Una raffinata indagine sui fenomeni metereologici che ci fa balzare in mente l’amore per la cattura del fenomeno naturale così com’è stata tentata dalla cultura orientale, ma in cui non è dismesso l’attacco pervicace e insistente con cui Bonacini chiede al dato percettivo la restituzione del dato concettuale. Quando la riflessione voglia essere desunta da un dato percettivo e non da un’idea, ci si sta volontariamente situando nel solco di una contesa in cui il risultato della riflessione non sarà quello di maggior peso nel bilancio finale.
E se persino il dato “del vento ruvido” è messo alla berlina: “Allora è un soffio crudo e indecoroso / un fischio stupido, indeciso / appesantito da un attrito che ripete // senza nuvole di caldo o di fragore / il suo dilemma sgretolarsi fra le cose”, ciò indica che siamo nell’arena, che assistiamo a uno scontro, poiché si avverte subito, anche, che questa volta la voce di Giorgio Bonacini in “Sequenze di vento”, Le voci della luna, 2011, non è mite, è irata. E’ l’ira di chi vede sotto le proprio unghie la roccia sfaldarsi in polvere, l’evento mutare in sfacelo, le forme impallidire in spettri e l’annullarsi di ogni distanza tra principio e fine.

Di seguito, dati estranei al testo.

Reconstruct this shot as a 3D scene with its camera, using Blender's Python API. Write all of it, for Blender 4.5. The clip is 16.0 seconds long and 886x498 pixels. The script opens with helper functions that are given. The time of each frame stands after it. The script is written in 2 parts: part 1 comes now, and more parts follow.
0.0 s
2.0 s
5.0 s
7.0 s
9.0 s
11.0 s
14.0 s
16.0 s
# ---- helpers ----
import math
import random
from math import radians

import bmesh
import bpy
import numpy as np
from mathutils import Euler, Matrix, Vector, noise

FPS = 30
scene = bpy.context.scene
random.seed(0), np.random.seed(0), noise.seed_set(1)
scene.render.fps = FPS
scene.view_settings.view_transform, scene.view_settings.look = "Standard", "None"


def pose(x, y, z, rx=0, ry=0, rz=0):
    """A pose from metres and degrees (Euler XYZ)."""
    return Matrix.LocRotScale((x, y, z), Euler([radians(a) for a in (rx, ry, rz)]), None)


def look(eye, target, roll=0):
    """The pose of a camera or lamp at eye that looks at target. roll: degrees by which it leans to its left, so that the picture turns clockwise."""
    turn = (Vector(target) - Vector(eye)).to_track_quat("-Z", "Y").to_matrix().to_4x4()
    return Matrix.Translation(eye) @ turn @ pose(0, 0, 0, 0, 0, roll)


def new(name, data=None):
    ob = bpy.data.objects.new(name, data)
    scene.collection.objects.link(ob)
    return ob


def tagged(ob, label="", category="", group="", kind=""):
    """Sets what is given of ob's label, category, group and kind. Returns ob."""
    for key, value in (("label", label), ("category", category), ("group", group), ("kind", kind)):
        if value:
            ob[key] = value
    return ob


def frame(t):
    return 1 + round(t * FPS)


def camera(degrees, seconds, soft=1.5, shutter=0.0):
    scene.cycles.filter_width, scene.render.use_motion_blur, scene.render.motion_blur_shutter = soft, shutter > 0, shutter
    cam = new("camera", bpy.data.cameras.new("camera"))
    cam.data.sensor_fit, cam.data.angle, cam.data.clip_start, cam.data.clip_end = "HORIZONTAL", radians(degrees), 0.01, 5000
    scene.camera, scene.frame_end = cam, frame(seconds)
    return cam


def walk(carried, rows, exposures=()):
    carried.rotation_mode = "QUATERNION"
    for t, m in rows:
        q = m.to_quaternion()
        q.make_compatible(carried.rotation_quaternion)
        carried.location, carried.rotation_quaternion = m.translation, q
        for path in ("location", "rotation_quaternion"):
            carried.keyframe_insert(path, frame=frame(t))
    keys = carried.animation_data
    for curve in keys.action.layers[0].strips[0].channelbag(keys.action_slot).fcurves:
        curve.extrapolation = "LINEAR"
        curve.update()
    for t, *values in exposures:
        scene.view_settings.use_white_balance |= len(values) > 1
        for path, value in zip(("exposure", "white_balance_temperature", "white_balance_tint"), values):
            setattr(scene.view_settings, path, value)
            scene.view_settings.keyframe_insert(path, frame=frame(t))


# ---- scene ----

In tale sfarinarsi dell’esistente, in tale sfibrato resistere, inevitabilmente il linguaggio viene trascinato, pare seguire la stessa sorta di consunzione a cui sono sottoposti gli elementi naturali: “scatena sul volto un’idea, tra la scena disfatta / e la prova che inciampa, che abbatte”. La riflessione articolata attraverso il linguaggio, o attraverso l’arte plastica: “in un verso ogni nostra clausura / una semplice forma, un tormento, una linea / di freddo sbagliata che inganna”, subisce non lievi scosse. Travolte le forme naturali assieme alle forme prodotte dall’essere umano, queste ultime mostrano però un viraggio che non crediamo essere presente nella natura: quell’artificio che costituisce un aggravio rispetto alla posizione del dato percettivo, in relazione a cui, anzi, la natura, quasi per contrappeso, acquista maggior certezza: “L’aria, quasi fosse forte e vera / con un fischio ha tolto al vento i gesti”.
Comincia a disvelarsi il rovesciamento che i versi di Bonacini mettono in atto: appare fissa e mobile qualsiasi cosa rispetto alla lingua, alla sua scivolosa e non scalabile sostanza, a tal punto che il poeta denuncia l’esigenza di “rompere / parole, spezzettare i ritmi, rigettare sibili”. Non più il vento, ma la lingua svuota! Una spola ininterrotta tra pensiero e natura rinsalda le lacune sfilacciate, ritesse le maglie sfilate, con altrettanto imperterrito moto che avrebbe mare, ma è moto umano, moto poetico. Nient’affatto persa la partita, non c’è che da giocarla, guadagnando a sé nuovi territori in cui l’interazione tra riflessione e dato naturale consegua un nuovo modo di avvicinarsi a ciò che percepiamo, un nuovo modo di pensare e va da sé che con esso s’intende un abbandono delle categorie del pensiero occidentale, le quali sono costruite tramite l’esclusione, la separazione, la distinzione.
Ma forse è alla fine istantanea di un verso
che il vento nel sogno può far cambiare
portando nell’intimo un suono rivolto
un calore d’assalto, uno sguardo difficile
amaro, più chiaro dei segni e del caldo.
Non che sia possibile, l’avevamo detto fin dall’inizio, ricomporre ciò che definiamo come separato e incerto. La voce di Bonacini s’infarina alle cose con perplessa adesione, ma la vera meta è una poesia che nel suo farsi e disfarsi poggi saldamente i piedi nelle forme mobili e variate, flessibili e disfacentesi, riuscendo a “dare tronco a un esilio / di gioia distratta”, volgendo quelle che apparivano come debolezze in punti di forza. E dove a poco a poco gli elementi della natura si fanno segni e i segni della lingua divengono una seconda natura, definibili più come coesistenti e meno come coincidenti: “insetti lividi di brina e di scritture / fatte a fango con la mente, per le mani”.